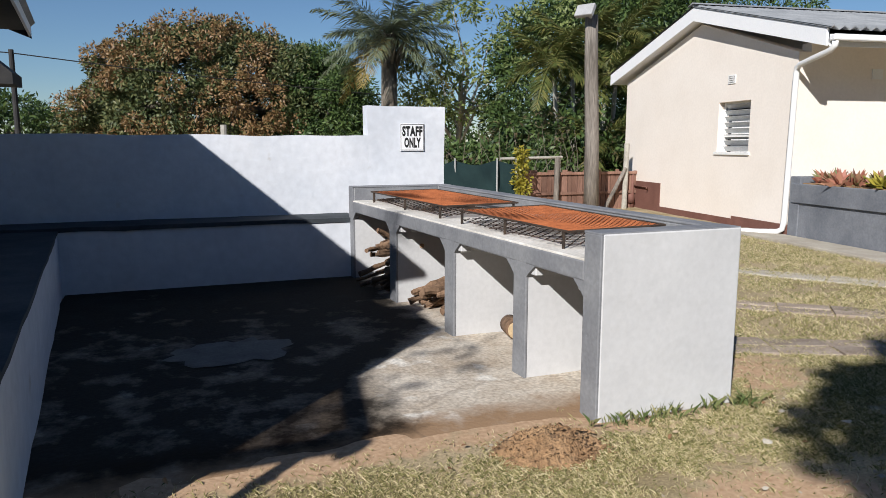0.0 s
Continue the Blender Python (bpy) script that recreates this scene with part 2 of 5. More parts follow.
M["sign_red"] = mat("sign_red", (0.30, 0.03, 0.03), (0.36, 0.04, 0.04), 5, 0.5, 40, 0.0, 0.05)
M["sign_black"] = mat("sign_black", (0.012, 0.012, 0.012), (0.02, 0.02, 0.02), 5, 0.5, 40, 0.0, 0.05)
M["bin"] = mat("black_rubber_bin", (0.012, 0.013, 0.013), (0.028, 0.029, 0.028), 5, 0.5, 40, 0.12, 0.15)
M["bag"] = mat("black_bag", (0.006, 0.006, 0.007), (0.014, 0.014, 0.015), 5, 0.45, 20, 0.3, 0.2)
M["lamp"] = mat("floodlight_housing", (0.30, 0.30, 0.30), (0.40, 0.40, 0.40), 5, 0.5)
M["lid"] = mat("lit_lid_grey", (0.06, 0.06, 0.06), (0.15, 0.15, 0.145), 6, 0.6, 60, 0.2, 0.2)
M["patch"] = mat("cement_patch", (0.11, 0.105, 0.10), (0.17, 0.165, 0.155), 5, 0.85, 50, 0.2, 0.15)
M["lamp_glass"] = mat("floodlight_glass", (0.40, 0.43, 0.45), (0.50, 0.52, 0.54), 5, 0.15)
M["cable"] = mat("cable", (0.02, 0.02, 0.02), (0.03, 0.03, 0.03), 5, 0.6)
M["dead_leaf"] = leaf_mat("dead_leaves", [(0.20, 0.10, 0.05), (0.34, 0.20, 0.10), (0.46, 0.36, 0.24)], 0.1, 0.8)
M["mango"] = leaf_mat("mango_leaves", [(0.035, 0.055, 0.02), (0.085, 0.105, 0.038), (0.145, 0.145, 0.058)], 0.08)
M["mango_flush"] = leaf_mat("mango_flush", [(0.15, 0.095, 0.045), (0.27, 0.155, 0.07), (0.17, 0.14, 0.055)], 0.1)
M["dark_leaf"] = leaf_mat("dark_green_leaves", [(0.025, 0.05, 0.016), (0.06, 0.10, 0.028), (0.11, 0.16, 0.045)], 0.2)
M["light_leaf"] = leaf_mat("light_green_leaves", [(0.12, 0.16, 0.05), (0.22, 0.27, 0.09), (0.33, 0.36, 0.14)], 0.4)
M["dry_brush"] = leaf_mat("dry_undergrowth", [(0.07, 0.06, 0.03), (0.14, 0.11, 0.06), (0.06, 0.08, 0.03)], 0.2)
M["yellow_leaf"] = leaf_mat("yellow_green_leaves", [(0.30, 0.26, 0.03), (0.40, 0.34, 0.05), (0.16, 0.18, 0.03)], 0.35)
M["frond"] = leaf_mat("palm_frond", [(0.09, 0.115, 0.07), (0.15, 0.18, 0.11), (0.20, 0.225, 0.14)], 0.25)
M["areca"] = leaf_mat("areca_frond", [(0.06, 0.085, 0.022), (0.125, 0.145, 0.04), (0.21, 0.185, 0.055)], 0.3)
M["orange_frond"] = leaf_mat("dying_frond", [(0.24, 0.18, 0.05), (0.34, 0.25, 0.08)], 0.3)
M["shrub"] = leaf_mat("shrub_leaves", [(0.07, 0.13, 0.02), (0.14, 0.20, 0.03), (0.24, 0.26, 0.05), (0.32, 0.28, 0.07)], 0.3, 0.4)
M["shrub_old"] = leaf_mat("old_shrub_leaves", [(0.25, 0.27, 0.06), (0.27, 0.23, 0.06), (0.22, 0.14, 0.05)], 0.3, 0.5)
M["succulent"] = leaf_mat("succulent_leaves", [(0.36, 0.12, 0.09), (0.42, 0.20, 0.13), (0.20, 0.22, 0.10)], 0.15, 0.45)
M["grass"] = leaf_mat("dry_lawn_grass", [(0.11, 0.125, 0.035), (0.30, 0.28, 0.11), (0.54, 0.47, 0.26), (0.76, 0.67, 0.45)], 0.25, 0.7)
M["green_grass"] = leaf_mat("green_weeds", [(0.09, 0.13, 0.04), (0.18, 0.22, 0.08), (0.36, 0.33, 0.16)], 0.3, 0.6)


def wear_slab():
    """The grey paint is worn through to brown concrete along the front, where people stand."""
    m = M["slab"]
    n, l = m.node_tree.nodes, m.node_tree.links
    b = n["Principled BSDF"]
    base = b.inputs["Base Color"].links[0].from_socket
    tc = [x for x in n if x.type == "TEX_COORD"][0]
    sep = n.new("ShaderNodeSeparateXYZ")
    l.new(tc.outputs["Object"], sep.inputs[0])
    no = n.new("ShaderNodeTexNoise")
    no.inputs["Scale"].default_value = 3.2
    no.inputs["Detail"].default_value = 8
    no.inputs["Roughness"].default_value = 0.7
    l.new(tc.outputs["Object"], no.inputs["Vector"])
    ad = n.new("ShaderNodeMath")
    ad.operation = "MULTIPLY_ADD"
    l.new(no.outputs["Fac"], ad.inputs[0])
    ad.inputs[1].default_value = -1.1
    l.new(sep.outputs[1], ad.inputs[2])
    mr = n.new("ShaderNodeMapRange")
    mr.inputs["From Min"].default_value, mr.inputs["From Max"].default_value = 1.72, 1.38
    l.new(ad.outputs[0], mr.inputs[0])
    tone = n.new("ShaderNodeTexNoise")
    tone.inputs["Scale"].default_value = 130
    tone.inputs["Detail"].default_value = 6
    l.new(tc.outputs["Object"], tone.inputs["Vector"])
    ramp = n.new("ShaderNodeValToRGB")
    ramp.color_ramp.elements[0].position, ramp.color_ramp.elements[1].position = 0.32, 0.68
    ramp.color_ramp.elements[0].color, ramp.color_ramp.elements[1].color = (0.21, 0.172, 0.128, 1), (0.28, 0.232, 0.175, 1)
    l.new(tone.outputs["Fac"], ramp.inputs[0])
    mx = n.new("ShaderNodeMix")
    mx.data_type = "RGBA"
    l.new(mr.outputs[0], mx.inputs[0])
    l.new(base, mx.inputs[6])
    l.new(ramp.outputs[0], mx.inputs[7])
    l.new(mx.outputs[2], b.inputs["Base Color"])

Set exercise
Retype the data above exactly; pictures are not part of the copy.

Exercise solution
0.0 s
Continue the Blender Python (bpy) script that recreates this scene with part 2 of 5. More parts follow.
M["sign_red"] = mat("sign_red", (0.30, 0.03, 0.03), (0.36, 0.04, 0.04), 5, 0.5, 40, 0.0, 0.05)
M["sign_black"] = mat("sign_black", (0.012, 0.012, 0.012), (0.02, 0.02, 0.02), 5, 0.5, 40, 0.0, 0.05)
M["bin"] = mat("black_rubber_bin", (0.012, 0.013, 0.013), (0.028, 0.029, 0.028), 5, 0.5, 40, 0.12, 0.15)
M["bag"] = mat("black_bag", (0.006, 0.006, 0.007), (0.014, 0.014, 0.015), 5, 0.45, 20, 0.3, 0.2)
M["lamp"] = mat("floodlight_housing", (0.30, 0.30, 0.30), (0.40, 0.40, 0.40), 5, 0.5)
M["lid"] = mat("lit_lid_grey", (0.06, 0.06, 0.06), (0.15, 0.15, 0.145), 6, 0.6, 60, 0.2, 0.2)
M["patch"] = mat("cement_patch", (0.11, 0.105, 0.10), (0.17, 0.165, 0.155), 5, 0.85, 50, 0.2, 0.15)
M["lamp_glass"] = mat("floodlight_glass", (0.40, 0.43, 0.45), (0.50, 0.52, 0.54), 5, 0.15)
M["cable"] = mat("cable", (0.02, 0.02, 0.02), (0.03, 0.03, 0.03), 5, 0.6)
M["dead_leaf"] = leaf_mat("dead_leaves", [(0.20, 0.10, 0.05), (0.34, 0.20, 0.10), (0.46, 0.36, 0.24)], 0.1, 0.8)
M["mango"] = leaf_mat("mango_leaves", [(0.035, 0.055, 0.02), (0.085, 0.105, 0.038), (0.145, 0.145, 0.058)], 0.08)
M["mango_flush"] = leaf_mat("mango_flush", [(0.15, 0.095, 0.045), (0.27, 0.155, 0.07), (0.17, 0.14, 0.055)], 0.1)
M["dark_leaf"] = leaf_mat("dark_green_leaves", [(0.025, 0.05, 0.016), (0.06, 0.10, 0.028), (0.11, 0.16, 0.045)], 0.2)
M["light_leaf"] = leaf_mat("light_green_leaves", [(0.12, 0.16, 0.05), (0.22, 0.27, 0.09), (0.33, 0.36, 0.14)], 0.4)
M["dry_brush"] = leaf_mat("dry_undergrowth", [(0.07, 0.06, 0.03), (0.14, 0.11, 0.06), (0.06, 0.08, 0.03)], 0.2)
M["yellow_leaf"] = leaf_mat("yellow_green_leaves", [(0.30, 0.26, 0.03), (0.40, 0.34, 0.05), (0.16, 0.18, 0.03)], 0.35)
M["frond"] = leaf_mat("palm_frond", [(0.09, 0.115, 0.07), (0.15, 0.18, 0.11), (0.20, 0.225, 0.14)], 0.25)
M["areca"] = leaf_mat("areca_frond", [(0.06, 0.085, 0.022), (0.125, 0.145, 0.04), (0.21, 0.185, 0.055)], 0.3)
M["orange_frond"] = leaf_mat("dying_frond", [(0.24, 0.18, 0.05), (0.34, 0.25, 0.08)], 0.3)
M["shrub"] = leaf_mat("shrub_leaves", [(0.07, 0.13, 0.02), (0.14, 0.20, 0.03), (0.24, 0.26, 0.05), (0.32, 0.28, 0.07)], 0.3, 0.4)
M["shrub_old"] = leaf_mat("old_shrub_leaves", [(0.25, 0.27, 0.06), (0.27, 0.23, 0.06), (0.22, 0.14, 0.05)], 0.3, 0.5)
M["succulent"] = leaf_mat("succulent_leaves", [(0.36, 0.12, 0.09), (0.42, 0.20, 0.13), (0.20, 0.22, 0.10)], 0.15, 0.45)
M["grass"] = leaf_mat("dry_lawn_grass", [(0.11, 0.125, 0.035), (0.30, 0.28, 0.11), (0.54, 0.47, 0.26), (0.76, 0.67, 0.45)], 0.25, 0.7)
M["green_grass"] = leaf_mat("green_weeds", [(0.09, 0.13, 0.04), (0.18, 0.22, 0.08), (0.36, 0.33, 0.16)], 0.3, 0.6)


def wear_slab():
    """The grey paint is worn through to brown concrete along the front, where people stand."""
    m = M["slab"]
    n, l = m.node_tree.nodes, m.node_tree.links
    b = n["Principled BSDF"]
    base = b.inputs["Base Color"].links[0].from_socket
    tc = [x for x in n if x.type == "TEX_COORD"][0]
    sep = n.new("ShaderNodeSeparateXYZ")
    l.new(tc.outputs["Object"], sep.inputs[0])
    no = n.new("ShaderNodeTexNoise")
    no.inputs["Scale"].default_value = 3.2
    no.inputs["Detail"].default_value = 8
    no.inputs["Roughness"].default_value = 0.7
    l.new(tc.outputs["Object"], no.inputs["Vector"])
    ad = n.new("ShaderNodeMath")
    ad.operation = "MULTIPLY_ADD"
    l.new(no.outputs["Fac"], ad.inputs[0])
    ad.inputs[1].default_value = -1.1
    l.new(sep.outputs[1], ad.inputs[2])
    mr = n.new("ShaderNodeMapRange")
    mr.inputs["From Min"].default_value, mr.inputs["From Max"].default_value = 1.72, 1.38
    l.new(ad.outputs[0], mr.inputs[0])
    tone = n.new("ShaderNodeTexNoise")
    tone.inputs["Scale"].default_value = 130
    tone.inputs["Detail"].default_value = 6
    l.new(tc.outputs["Object"], tone.inputs["Vector"])
    ramp = n.new("ShaderNodeValToRGB")
    ramp.color_ramp.elements[0].position, ramp.color_ramp.elements[1].position = 0.32, 0.68
    ramp.color_ramp.elements[0].color, ramp.color_ramp.elements[1].color = (0.21, 0.172, 0.128, 1), (0.28, 0.232, 0.175, 1)
    l.new(tone.outputs["Fac"], ramp.inputs[0])
    mx = n.new("ShaderNodeMix")
    mx.data_type = "RGBA"
    l.new(mr.outputs[0], mx.inputs[0])
    l.new(base, mx.inputs[6])
    l.new(ramp.outputs[0], mx.inputs[7])
    l.new(mx.outputs[2], b.inputs["Base Color"])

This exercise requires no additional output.